While the principles and techniques of the Filipino martial arts (FMA) are efficient and practical, they may not work in actual combat unless the fighter possessed the necessary physical and mental attributes to apply them. The FMA have many aspects but for the purpose of this discourse, let’s just focus on stick and sword fighting.

The very first technique taught to most students of the FMA is the counter strike to the opponent’s weapon hand. The principle behind this technique is sound and simple – you take away your enemy’s ability to wield a weapon and you render him harmless.

But this technique – better known as “defanging the snake” – is easier said than done. Scoring a solid hit on the weapon hand is easy if you’re practicing against a lifeless dummy but not when you’re fighting a live opponent who’s also trying to hit you.

The ability to score a hit on anatomical targets within striking distance requires highly developed combat attributes like speed, reflex, spatial judgement, accuracy, power and fighting spirit.

A target may present itself but with slow hand and footwork you will miss it. Same thing could happen if you miscalculate the distance between you and your target.

If you lack power, your opponent can ignore your hits and press on with his attacks. And then you may have speed, power, good spatial judgement and a mousetrap reflex but if you lack courage or the heart to fight you may freeze in the middle of combat.

It is because of highly developed combat attributes that old-school masters can fight so well with so few techniques. Take for example the cinco teros (literally five strikes) style endemic in Luzon, anybody can learn those five strikes in one session but use them in a fight like a master does?

No. At this point, it is good to compare FMA to western boxing. Western boxing has a small arsenal of techniques: the jab, the cross, the hook and the uppercut. Again, anybody can mimic the basic movements of these techniques but to apply them in a real boxing match like Manny Pacquiao does is an entirely different story.

I’m not saying that techniques are not important. They are important – in fact, proper and frequent practice of techniques will develop certain attributes. In the end, one would realize that it is not the number of techniques one knows but how well you can use the ones you know that matter.

There is nothing wrong with learning or developing many techniques so long as the practitioner knows the difference between practice and reality. The goal to strive for is to become functional not fancy. Needless to say, perfection of basics should precede experimentation.

Regardless of what kind of martial art one practices, chances are you would revert back to your perfected basics when fighting for real. On this, I want to quote Aldo Nadi (1899-1965), who ranks among the greatest fencers of all time, “In a duel, the fencer is compelled to execute an ultra-careful form of fencing which, indeed, is an almost unworthy expression of the vast science he knows. No matter how courageous and great, the all-out movements with which he nearly always scores in a bout would be unthinkable in a duel, because far too risky (On Fencing, 1943).”

Physical attributes are easier to develop than mental and spiritual attributes. In the former, all you have to do is subject the body to progressive drills and the desired results would come without fail. Not so with the latter.

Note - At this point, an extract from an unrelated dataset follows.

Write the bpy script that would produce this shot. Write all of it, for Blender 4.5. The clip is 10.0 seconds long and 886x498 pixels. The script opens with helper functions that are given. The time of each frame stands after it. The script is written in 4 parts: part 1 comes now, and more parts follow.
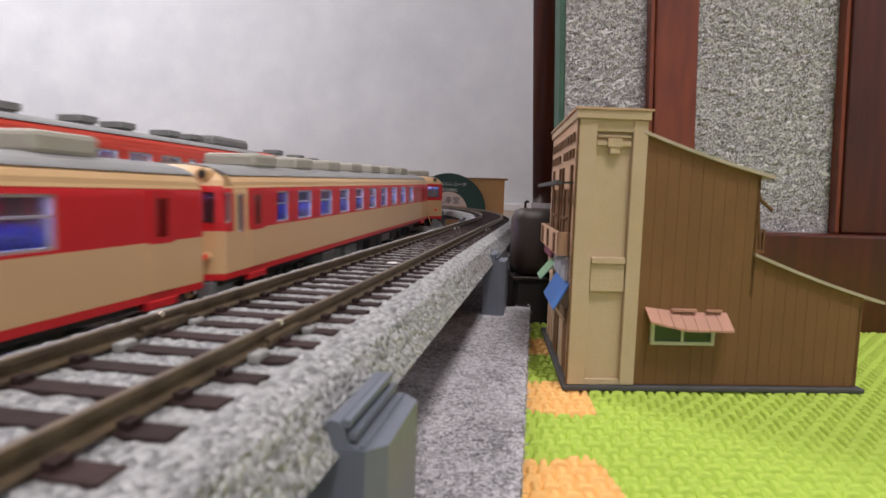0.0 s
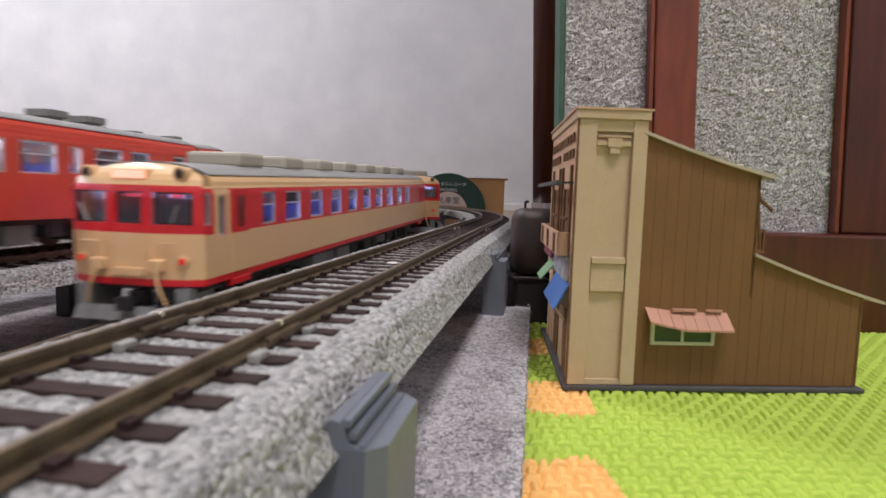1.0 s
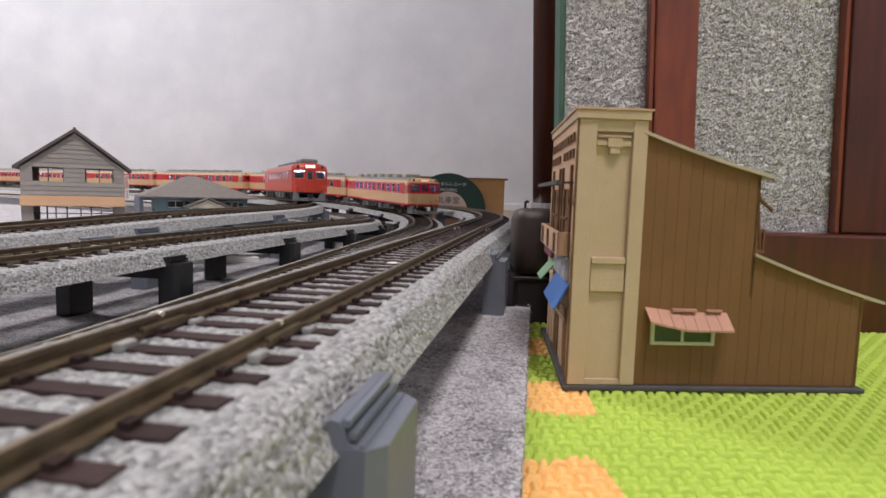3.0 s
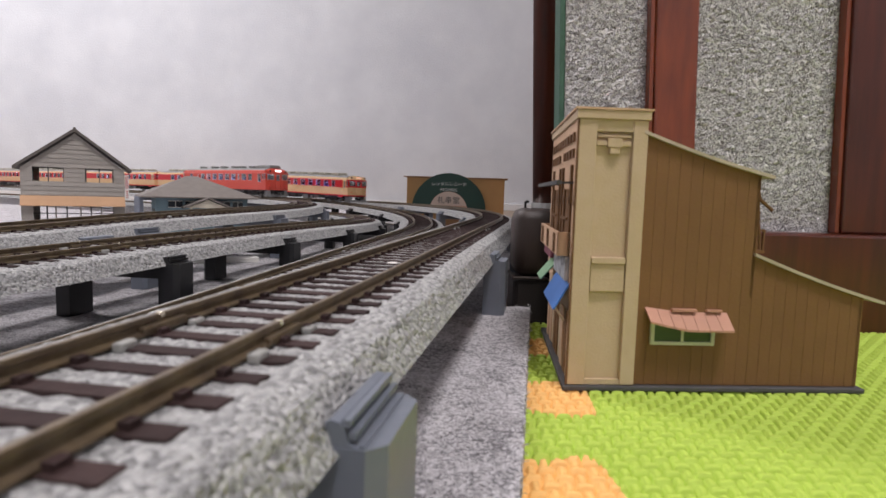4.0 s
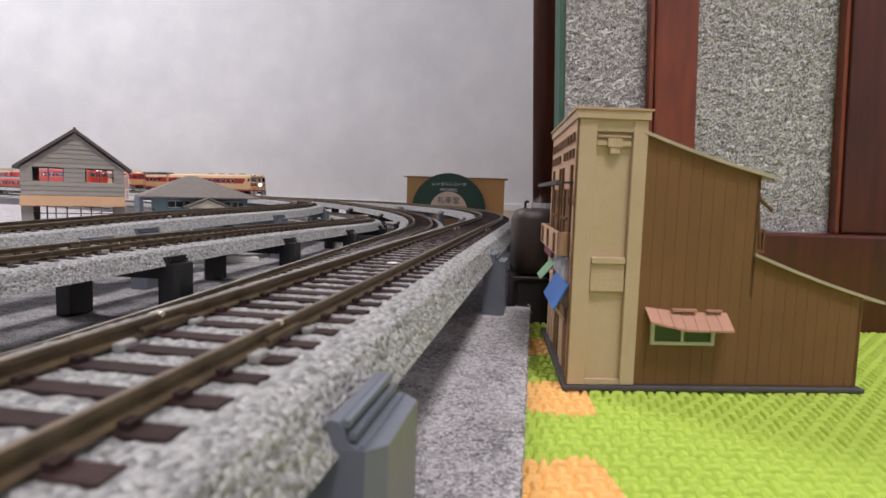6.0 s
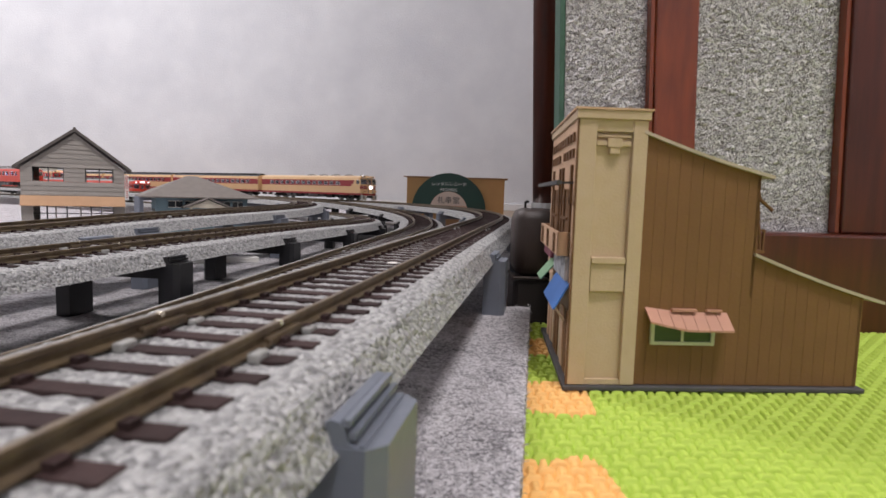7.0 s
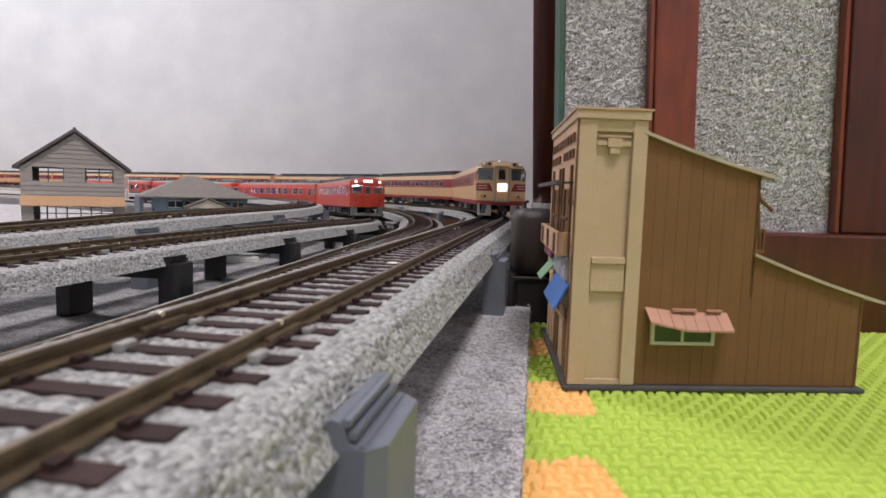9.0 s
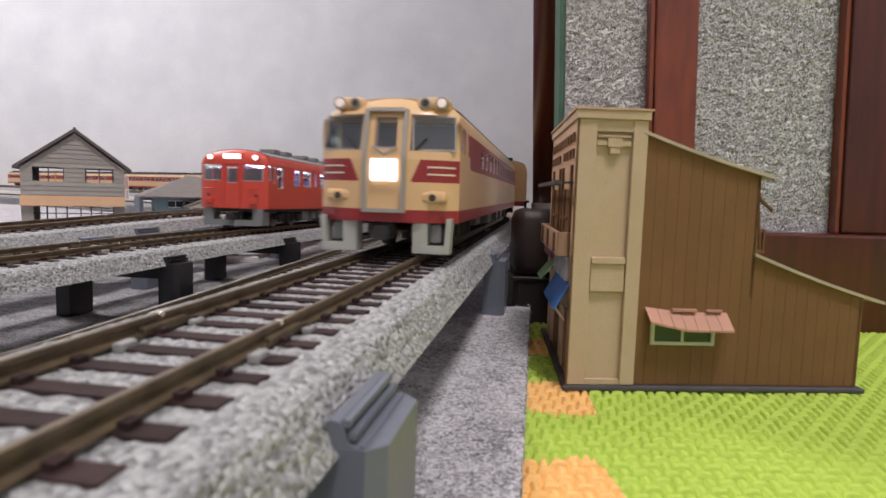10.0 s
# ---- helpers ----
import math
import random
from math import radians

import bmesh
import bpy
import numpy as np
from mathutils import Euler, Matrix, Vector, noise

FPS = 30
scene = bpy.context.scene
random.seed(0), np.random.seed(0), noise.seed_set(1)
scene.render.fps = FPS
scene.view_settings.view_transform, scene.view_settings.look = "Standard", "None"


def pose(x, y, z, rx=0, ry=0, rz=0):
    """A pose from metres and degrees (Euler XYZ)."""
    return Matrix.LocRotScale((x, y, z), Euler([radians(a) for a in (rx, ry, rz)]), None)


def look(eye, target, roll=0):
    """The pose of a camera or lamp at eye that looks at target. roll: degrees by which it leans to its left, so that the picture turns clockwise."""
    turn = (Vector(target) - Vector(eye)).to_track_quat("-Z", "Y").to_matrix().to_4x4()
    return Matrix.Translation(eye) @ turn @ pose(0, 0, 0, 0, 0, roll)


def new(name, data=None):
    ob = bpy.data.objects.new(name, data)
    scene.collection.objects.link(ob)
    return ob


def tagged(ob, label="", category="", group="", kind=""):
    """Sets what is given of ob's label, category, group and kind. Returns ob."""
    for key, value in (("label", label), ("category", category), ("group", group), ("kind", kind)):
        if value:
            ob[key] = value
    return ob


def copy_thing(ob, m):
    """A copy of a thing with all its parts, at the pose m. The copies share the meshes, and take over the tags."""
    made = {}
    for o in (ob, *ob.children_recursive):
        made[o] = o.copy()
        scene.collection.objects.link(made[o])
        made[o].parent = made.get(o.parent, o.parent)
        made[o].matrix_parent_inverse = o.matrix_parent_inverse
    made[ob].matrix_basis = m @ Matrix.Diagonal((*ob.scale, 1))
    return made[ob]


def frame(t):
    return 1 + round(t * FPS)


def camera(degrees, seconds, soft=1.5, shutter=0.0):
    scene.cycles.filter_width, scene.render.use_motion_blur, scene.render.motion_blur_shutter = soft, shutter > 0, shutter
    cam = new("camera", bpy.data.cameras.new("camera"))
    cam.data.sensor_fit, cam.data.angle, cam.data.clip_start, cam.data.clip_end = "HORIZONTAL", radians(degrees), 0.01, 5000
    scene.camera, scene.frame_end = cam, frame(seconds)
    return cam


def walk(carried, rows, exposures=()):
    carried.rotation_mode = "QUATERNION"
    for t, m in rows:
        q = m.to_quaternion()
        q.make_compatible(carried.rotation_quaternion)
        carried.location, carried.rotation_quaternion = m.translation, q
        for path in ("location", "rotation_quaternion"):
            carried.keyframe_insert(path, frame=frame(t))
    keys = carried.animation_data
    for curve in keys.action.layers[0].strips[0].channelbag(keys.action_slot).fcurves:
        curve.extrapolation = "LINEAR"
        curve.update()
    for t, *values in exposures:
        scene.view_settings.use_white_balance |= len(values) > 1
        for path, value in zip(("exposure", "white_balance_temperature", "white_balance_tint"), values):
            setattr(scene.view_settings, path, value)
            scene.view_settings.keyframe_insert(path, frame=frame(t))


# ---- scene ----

The development of fighting spirit is linked to deep spirituality, which is the reason why traditional FMA masters who have experienced mortal combat are often very religious. For in those days when dueling with swords and sticks were still legal, a fighter must regularly confront the possibility of taking another person’s life as well as his eventual demise.

This is particularly true in knife fights when only one of the combatants would get out of the encounter alive. It is for this reason that I consider fighting with the blade the highest expression of the FMA and something that is not for mass consumption. To me, teaching knife fighting without spirituality is creating potential criminals.

In comparison with other martial arts traditions in Asia that employ sophisticated systems of meditation to train the mind cope with fear, the Filipino fighters of yore were taught to achieve the same in a sink-or-swim manner. A part of an article on the late FMA legend Leo Giron, published in Dan Inosanto’s book “The Filipino Martial Arts” reads, “Giron recalls one of his training sessions with the sergeant, following a near fatal incident in a Japanese ambush.

‘When he saw I was nervous he said, ‘Take your bolo knife and we’ll do some training. Don’t worry about hurting me because I’ve been fighting for a long time. Cut me anytime you can. If you touch me, you’ll get a month’s pay.’ That’s the way you learned in those days.”